Why is the ratio of gravitational force and the inertia to resist it 1? Is there a deeper meaning behind how things of different mass fall at the same acceleration? It feels so perfectly balanced...
 A: This is a priori an assumption. 
In Newtonian physics, they are not assumed to be equal but because empirically they are, we often take them to be the same. For example, Newton's second law says $\vec{F}=m_i\vec{a}$ and Newton's law of gravitation says $\vec{F} = -(GMm_g/r^2)\hat{r}$. The standard (high school) calculation assumes $m_i=m_g$ from empirical results but as stated, the two laws do not say they are the same.
In general relativity, however, it is assumed that gravitational mass and inertial mass is the same: this automatically leads to the result that every object accelerates the same way under gravity, since it is simply a statement that every (point) particle (with no non-gravitational forces acting on them) follows spacetime geodesics. This is closely connected to weak equivalence principle.
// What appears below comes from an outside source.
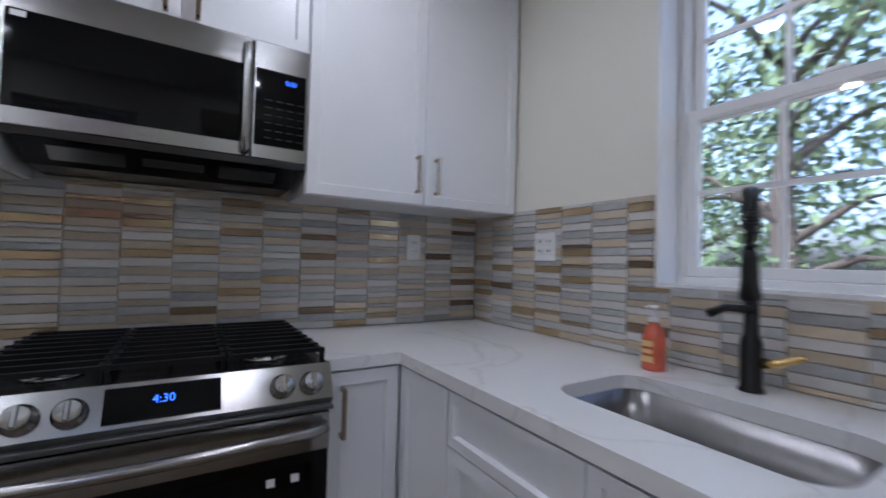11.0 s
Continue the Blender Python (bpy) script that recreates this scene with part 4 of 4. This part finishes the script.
def backsplash(name, m, width, z0, z1, col, seed, holes, label):
    """Columns of stacked strip tiles; local x along the wall, -y to the room."""
    rnd = random.Random(seed)
    s = thing(name, m, label, "backsplash")
    s["kind"] = "structure"
    bm = boxes_bm(wall_holes("x", 0, width, z0, z1, -0.004, -0.0003, holes))
    part("grout_bed", bm, M_GROUT, s)
    n = int(round(width / col))
    cw = width / n
    for c in range(n):
        z, lean, last = z0 + 0.001, c % 2, -1
        while z < z1 - 0.012:
            h = rnd.choice((0.030, 0.030, 0.030, 0.016, 0.024))
            h = min(h, z1 - z)
            k = rnd.random()
            mi = (0 if k < .34 else 1 if k < .54 else 2 if k < .80 else 3 if k < .93 else 4) if not lean else (0 if k < .34 else 1 if k < .66 else 2 if k < .86 else 3 if k < .96 else 4)
            if mi == last:
                mi = (0, 2, 1, 0)[rnd.randrange(4)] if mi > 2 else (mi + 1 + rnd.randrange(2)) % 3
            last = mi
            xa, xb = c * cw, (c + 1) * cw
            for a, b, q0, q1 in holes:
                if z + h / 2 > q0 and z + h / 2 < q1:
                    if a <= xa + 0.005 and b >= xb - 0.005:
                        xa = xb
                    elif a > xa and a < xb:
                        xb = a
                    elif b > xa and b < xb:
                        xa = b
            if xb - xa > 0.012 and h > 0.008:
                ob = new("tile", tile_mesh(xb - xa - 0.002, round(h - 0.0028, 4), mi))
                ob.parent = s
                ob.matrix_basis = pose((xa + xb) / 2, -0.0045, z + h / 2, rnd.uniform(-0.5, 0.5) + (c % 3 - 1) * 0.5, 0, rnd.uniform(-0.12, 0.12))
            z += h
    return s


backsplash("backsplash_west", pose(KW, 8.238, 0, 0, 0, 90), KN - 0.012 - 8.238, CT1 + 0.001, 1.445, 0.150, 4, [], "strip mosaic tiles in white, grey, beige and gold")
backsplash("backsplash_north", pose(KW + 0.012, KN, 0), 1.468 - KW - 0.012, CT1 + 0.001, 1.445, 0.150, 9, [(KWIN[0] - KW - 0.012, KWIN[1] - KW - 0.012, KWIN[2], 1.445)], "strip mosaic tiles in white, grey, beige and gold")

# ---- bricks ----
bw = thing("brick_wall", Matrix.Identity(4), "exposed old red brick wall with rough mortar", "brick wall")
bw["kind"] = "structure"
P("mortar_bed", [(WX + 0.0005, WX + 0.012, -0.12, 2.679, BH, CEIL)], M_MORTAR, bw)
rnd = random.Random(2)
BM = []
for i in range(6):
    for mt in (M_BRICK, M_BRICK) if i else (M_BRICK, M_BRICKD):
        b = boxes_bm([(0, 0.02, -0.1, 0.1, -0.031, 0.031)], 0.005)
        for v in b.verts:
            v.co += Vector((rnd.uniform(-.004, .004), rnd.uniform(-.009, .009), rnd.uniform(-.007, .007)))
        BM.append(mesh_of("brick", b, mt))
row, z = 0, BH + 0.036
rest = []
while z < CEIL - 0.03:
    y = 2.679 - 0.1 - (0.105 if row % 2 else 0)
    if row % 2:
        o = new("brick", rnd.choice(BM))
        o.parent = bw
        o.matrix_basis = Matrix.LocRotScale((WX + 0.004, 2.629, z), None, (1, 0.46, 1))
    while y > 0.0:
        if y > 1.0:
            o = new("brick", rnd.choice(BM))
            o.parent = bw
            o.matrix_basis = pose(WX + 0.002 + rnd.uniform(0, 0.004), y, z + rnd.uniform(-.006, .006), rnd.uniform(-1.2, 1.2), rnd.uniform(-2, 2), rnd.uniform(-1.5, 1.5))
        else:
            rest.append((WX + 0.003, WX + 0.022, y - 0.1, y + 0.1, z - 0.031, z + 0.031))
        y -= 0.21
    z += 0.0725
    row += 1
rb = P("bricks", rest, M_BRICK, bw)
rb["kind"] = "stuff"

# ---- floor planks ----
fl = thing("floor", Matrix.Identity(4), "oak-look plank floor in warm grey-brown", "floor")
fl["kind"] = "structure"
rnd = random.Random(6)
PW, PL = 0.178, 1.22
PM = {}
x = WX
ci = 0
while x < EX - 0.001:
    w = min(PW, EX - x)
    y = -0.27 - rnd.random() * PL
    while y < KN:
        a, b = max(y, -0.27), min(y + PL, KN)
        y += PL
        if b - a < 0.02 or (x > 1.5 and a > JOG + 0.2):
            continue
        key = (round(w, 3), round(b - a, 3))
        if key not in PM:
            PM[key] = mesh_of("plank", boxes_bm([(-w / 2 + 0.0006, w / 2 - 0.0006, -(b - a) / 2 + 0.0006, (b - a) / 2 - 0.0006, -0.005, 0.0)], 0.0008), M_FLOOR)
        o = new("plank", PM[key])
        o.parent = fl
        o.matrix_basis = pose(x + w / 2, (a + b) / 2, 0)
    x += PW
The fact that general relativity remains the currently best explanation (verified by experiments) for gravitation can be taken as evidence that they should be equal: if deviations were found by ultra-precise experiments, then one will have to forgo general relativity.
Note that unlike Newtonian gravity where the equality is not justified by the framework itself (Newton's laws did not specify they have to), general relativity tells us that we should take them to be equal as an explanation for how gravity works. The way test particles follow geodesic equation in curved spacetime can only make sense if test masses's (inertial/gravitational) mass do not enter the picture. That's why one cannot simply "geometrize" electromagnetism (at least not by itself, as in the case of Kaluza-Klein which geometrizes electromagnetism and gravity).